“If you will think about what you ought to do for other people, your character will take care of itself. Character is a by-product, and any man who devotes himself to its cultivation in his own case will become a selfish prig.” — Woodrow Wilson
As you think about what you ought to do for other people, passing your character along to your children and to other kids with whom you have contact is both a responsibility and an opportunity. Children don’t come into the world with their character pre-packaged. Rather, it develops and evolves through their early years. Character is learned and thus, is taught. Yes, some kids learn faster and more completely than others; but learn they do. William J. Bennett clearly understood this teaching/learning process when he said, “If we want our children to possess the traits of character we most admire, we need to teach them what those traits are and why they deserve both admiration and allegiance. Children must learn to identify the forms and content of those traits.”
First, do you know what character is and are you passing it on? It was passed on to you when you were a kid; and now it’s your turn. The youngster may live at your house, deliver your paper, be playing across the street, or just walk by; but pass IT on you do. Are you warm and gentle, friendly and accepting? If so, it feels like acceptance and being valued, inclusion and being important. If you are cold and indifferent, detached and suspicious, it feels like ; well, you know how IT feels. That is why you need to pass your character on very carefully, especially to young people.

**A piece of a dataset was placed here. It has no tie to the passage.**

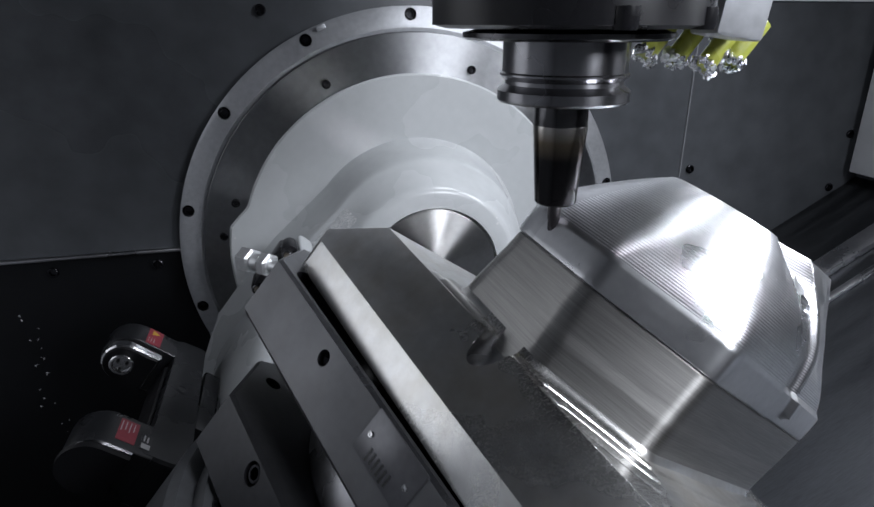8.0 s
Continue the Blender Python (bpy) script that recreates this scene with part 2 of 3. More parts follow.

When describing character, Abraham Lincoln said, “Character is like a tree and reputation like its shadow. The shadow is what we think of it; the tree is the real thing.” Your responsibility is to guide and nurture the growth of the tree of character in your children so it casts a clear, stable, unambiguous shadow in the child’s world. Both the tree and its shadow need to incorporate the values, beliefs, priorities, and choices that you have passed on. This is, as Plutarch suggested, not an event but is, rather, something that builds, day to day. “Character is simply habit long continued.” The same point was also echoed by Ralph Waldo Emerson, “The force of character is cumulative.”
Next, as you pass character on to your children, remember that you are the model. To be a great model, you have to walk the walk, talk the talk, have all the right moves, and amaze your fans. If you have kids or hang-around with someone who does, you have already got an enthusiastic following; and follow you they will. Given time, they will walk your walk, talk your talk, and your moves will be theirs. You are the model and they are your work-in-progress. How is your creation coming along? If you don’t have it quite right yet, it will help to know that you need to give more emphasis to being a better model for kids than to molding them. They will do as you do. As the famous Anon. reminds, “The acorn never falls far from the tree.”